We are in a strong position to provide it because of my noble friend’s work when he was Foreign Secretary and the leadership he has taken in this important area. As a result of that, one of the first things we did was to ensure that counselling was available for 10,000 women who had been subjected to gender-based violence, and 2,000 who had been subjected to sexual violence in conflict. That is only part of our wider effort on this. There is no doubt that significant crimes have been committed and those responsible need to be brought to justice. The events in The Hague yesterday should remind us that, however long it takes, the resolve of the international community will ensure that happens.
My Lords, DfID’s support for the almost 1 million Rohingya refugees in Bangladesh who have fled such horrific violence would be effectively demonstrated by implementing its recommitments to the Grand Bargain and releasing funds to local first responders swiftly, paying particular attention to women, so that they can lead the response to the 448,000 women and girls who have suffered devastating sexual and gender-based violence. To what extent is this happening and by what mechanism? Secondly, has the FCO team specialising in responding to gender-based violence been deployed? I understand that is now the case.

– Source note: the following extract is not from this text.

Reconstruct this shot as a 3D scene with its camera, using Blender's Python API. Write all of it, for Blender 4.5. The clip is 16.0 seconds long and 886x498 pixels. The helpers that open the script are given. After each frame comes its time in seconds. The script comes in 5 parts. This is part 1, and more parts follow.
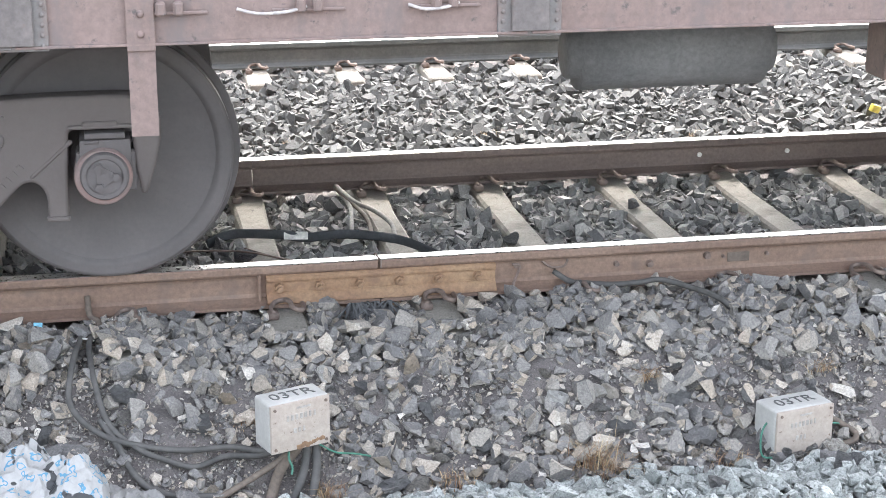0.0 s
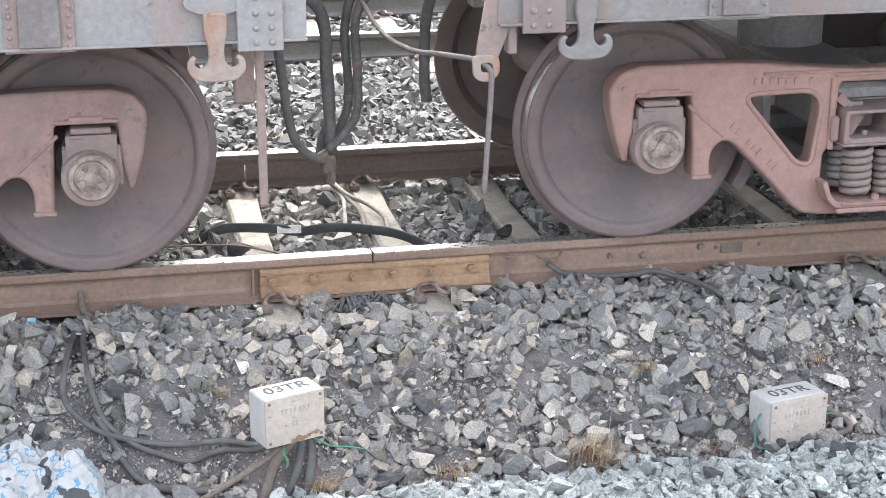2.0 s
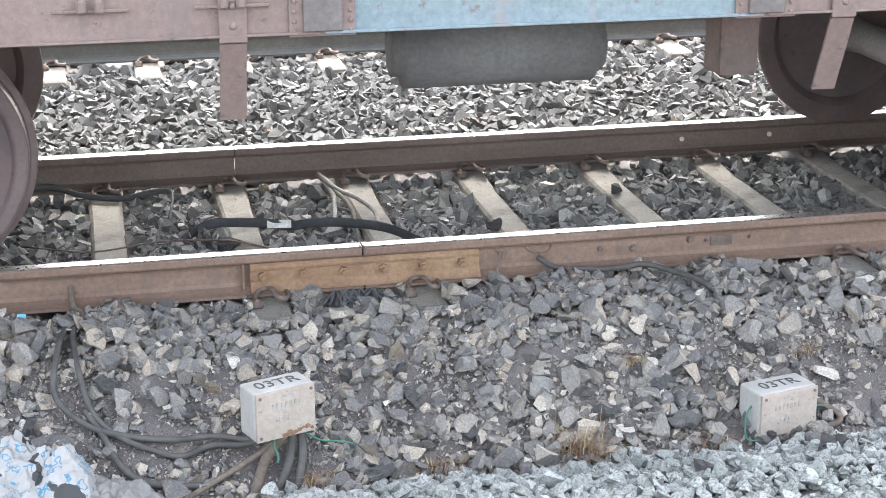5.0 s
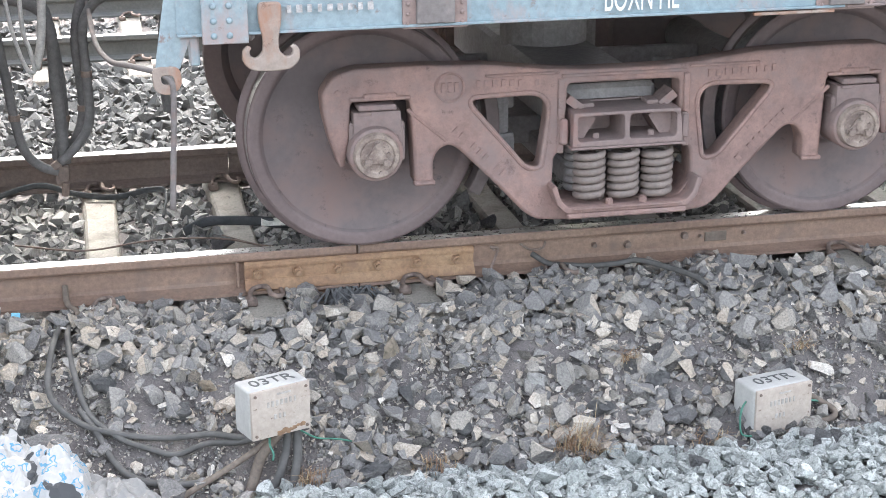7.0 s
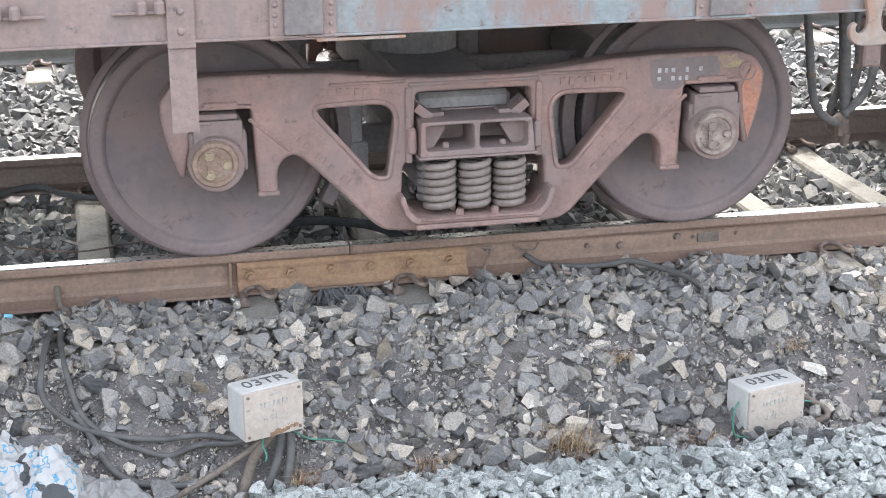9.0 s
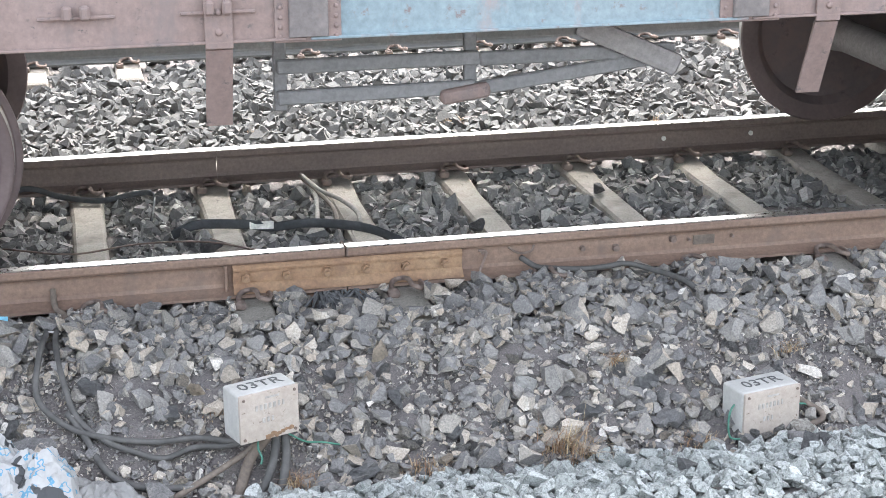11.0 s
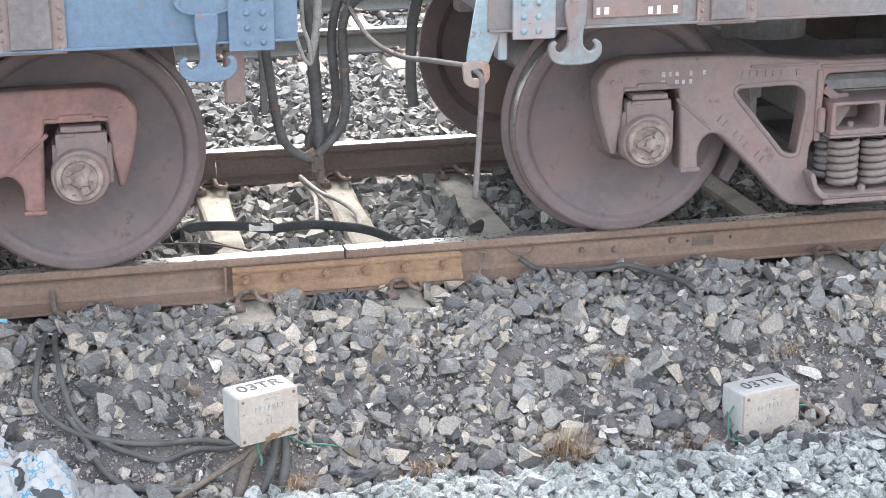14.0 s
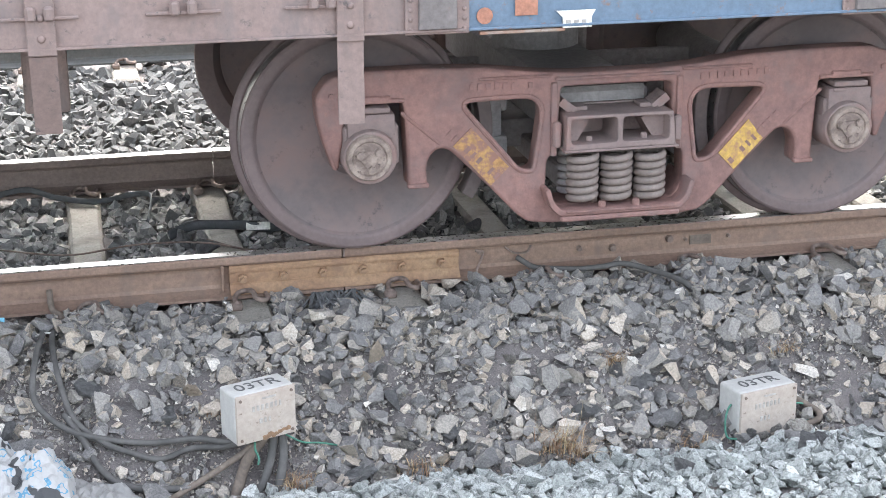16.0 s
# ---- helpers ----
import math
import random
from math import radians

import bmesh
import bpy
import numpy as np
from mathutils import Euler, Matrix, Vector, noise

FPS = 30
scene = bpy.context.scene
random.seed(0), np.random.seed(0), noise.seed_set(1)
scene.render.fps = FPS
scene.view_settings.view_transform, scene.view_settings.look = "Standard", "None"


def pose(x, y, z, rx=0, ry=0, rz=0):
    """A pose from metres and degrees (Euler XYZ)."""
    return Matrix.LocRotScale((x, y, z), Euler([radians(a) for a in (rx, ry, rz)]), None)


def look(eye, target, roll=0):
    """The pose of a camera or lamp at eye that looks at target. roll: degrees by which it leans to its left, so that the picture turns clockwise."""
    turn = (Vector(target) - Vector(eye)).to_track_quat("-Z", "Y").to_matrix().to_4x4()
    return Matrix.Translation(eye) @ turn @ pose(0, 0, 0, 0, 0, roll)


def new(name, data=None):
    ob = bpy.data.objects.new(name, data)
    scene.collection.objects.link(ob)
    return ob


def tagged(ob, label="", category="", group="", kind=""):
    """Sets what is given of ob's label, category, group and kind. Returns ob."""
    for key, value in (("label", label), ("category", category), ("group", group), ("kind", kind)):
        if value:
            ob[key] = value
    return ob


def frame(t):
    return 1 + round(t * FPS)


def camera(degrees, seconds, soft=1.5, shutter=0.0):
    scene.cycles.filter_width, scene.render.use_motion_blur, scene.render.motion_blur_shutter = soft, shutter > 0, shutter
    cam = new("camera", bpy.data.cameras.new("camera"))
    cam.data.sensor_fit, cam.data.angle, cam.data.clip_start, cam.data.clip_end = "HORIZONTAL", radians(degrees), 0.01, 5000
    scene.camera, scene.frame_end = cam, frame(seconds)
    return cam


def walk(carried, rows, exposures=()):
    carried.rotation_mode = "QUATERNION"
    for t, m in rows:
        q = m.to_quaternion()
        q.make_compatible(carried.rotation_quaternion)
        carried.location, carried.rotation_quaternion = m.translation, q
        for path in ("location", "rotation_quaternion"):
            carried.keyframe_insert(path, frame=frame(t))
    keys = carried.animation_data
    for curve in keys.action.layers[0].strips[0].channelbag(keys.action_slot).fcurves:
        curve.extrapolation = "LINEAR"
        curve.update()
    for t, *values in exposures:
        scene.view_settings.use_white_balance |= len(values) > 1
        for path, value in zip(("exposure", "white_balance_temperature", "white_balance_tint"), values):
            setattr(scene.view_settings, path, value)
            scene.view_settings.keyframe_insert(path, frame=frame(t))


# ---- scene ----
cam = camera(29.9, 16.0, soft=0.5)
EYE = (1.807, -6.469, 2.087)
PATH = [
    (0, EYE, (2.1888, -4.5991, 1.4890), 0.22),
    (0.5, EYE, (2.1910, -4.6000, 1.4875), 0.08),
    (1, EYE, (2.1931, -4.6010, 1.4859), 0.00),
    (1.5, EYE, (2.1943, -4.6022, 1.4828), -0.08),
    (2, EYE, (2.1960, -4.6032, 1.4808), -0.05),
    (2.5, EYE, (2.1987, -4.6044, 1.4787), -0.14),
    (3, EYE, (2.2007, -4.6054, 1.4770), -0.17),
    (3.5, EYE, (2.2036, -4.6061, 1.4769), -0.16),
    (4, EYE, (2.2054, -4.6069, 1.4757), -0.10),
    (6.5, EYE, (2.2116, -4.6097, 1.4713), -0.40),
    (7, EYE, (2.2136, -4.6104, 1.4703), -0.39),
    (7.5, EYE, (2.2155, -4.6108, 1.4704), -0.40),
    (8, EYE, (2.2173, -4.6111, 1.4706), -0.36),
    (8.5, EYE, (2.2195, -4.6117, 1.4705), -0.37),
    (9, EYE, (2.2220, -4.6120, 1.4712), -0.34),
    (11.5, EYE, (2.2280, -4.6121, 1.4750), -0.30),
    (12, EYE, (2.2272, -4.6116, 1.4758), -0.35),
    (12.5, EYE, (2.2278, -4.6116, 1.4764), -0.33),
    (13, EYE, (2.2279, -4.6114, 1.4770), -0.32),
    (13.5, EYE, (2.2277, -4.6116, 1.4762), -0.35),
    (14, EYE, (2.2282, -4.6117, 1.4761), -0.33),
    (14.5, EYE, (2.2287, -4.6115, 1.4771), -0.31),
    (15, EYE, (2.2304, -4.6122, 1.4761), -0.33),
    (15.5, EYE, (2.2311, -4.6126, 1.4755), -0.37),
    (16, EYE, (2.2314, -4.6130, 1.4744), -0.35),
]
walk(cam, [(t, look(eye, target, roll)) for t, eye, target, roll in PATH], [(0, 3.02, 6500, 9), (16, 3.02, 6500, 9)])

# ---- light ----
world = bpy.data.worlds.new("hazy_sky")
scene.world = world
world.use_nodes = True
wn = world.node_tree.nodes
sky = wn.new("ShaderNodeTexSky")
sky.sky_type = "NISHITA"
sky.sun_disc = False
sky.sun_elevation, sky.sun_rotation = radians(50), radians(20)
sky.dust_density, sky.air_density, sky.ozone_density = 4.0, 1.0, 1.0
wn["Background"].inputs["Strength"].default_value = 0.15
haze = wn.new("ShaderNodeHueSaturation")
haze.inputs["Saturation"].default_value = 0.45
world.node_tree.links.new(sky.outputs[0], haze.inputs["Color"])
world.node_tree.links.new(haze.outputs[0], wn["Background"].inputs["Color"])
sun_data = bpy.data.lights.new("sun", "SUN")
sun_data.energy, sun_data.angle, sun_data.color = 0.5, radians(28), (1.0, 0.98, 0.95)
sun = new("sun", sun_data)
sun.matrix_world = look((5, 18, 22), (3, 1, 0))


# ---- materials ----
def ramp_node(nt, stops, constant=False):
    r = nt.nodes.new("ShaderNodeValToRGB")
    r.color_ramp.interpolation = "CONSTANT" if constant else "LINEAR"
    els = r.color_ramp.elements
    while len(els) < len(stops):
        els.new(0.5)
    for e, (p, c) in zip(els, stops):
        e.position, e.color = p, (*c, 1)
    return r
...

That work is going on: the International Organization for Migration and the UNHCR are working there, and we are co-ordinating with all the organisations. We have committed £47 million and should take pride in the UK being by far the largest bilateral donor, with $63 million pledged. Next is the United States, with $38 million, then Sweden, with $23 million. We are proud of that, but it is not just about the money; it is also about driving the political and international pressure.
My Lords, on bringing people to justice, in addition to the security that is required, does the noble Lord accept that the root cause of this was the denial of citizenship to the Rohingya people? Will he say what discussions we have had with Daw Aung San Suu Kyi and the Government in Burma to that effect, and whether we will impose sanctions on members of the military who have been responsible for these depredations?
The noble Lord’s point on the loss of citizenship is absolutely at the core of this. One of the recommendations made by Kofi Annan’s Rakhine advisory commission is that the 1982 law, which stripped them of their citizenship and underlies this ongoing injustice, needs to be tackled. We recognise that that is an important part of it and we want to see that situation resolved, along with the others.
I am being urged to carry on. Thank you. Does the Minister recognise that continual genocidal attacks have driven over 700,000 injured Rohingya people out of Burma, and many who remain exist in the terrible misery of detention camps? Is it not therefore clear that these realities mean that repatriation would be not a solution but a terrible punishment? Therefore, instead of hoping for the Rohingya to return, will the Government make it their absolute priority to encourage the Bangladeshi Government to enable major NGOs to provide long-term humanitarian and development aid for these oppressed, homeless people so that they do not have to fear a return to hell?
I fear that is correct. As I said in my opening Answer to the noble Lord, we are preparing for a protracted refugee crisis. However, we have to keep the pressure up by saying that we want those refugees to be able to return home in safety and for that to be part of a wider solution that addresses their human rights.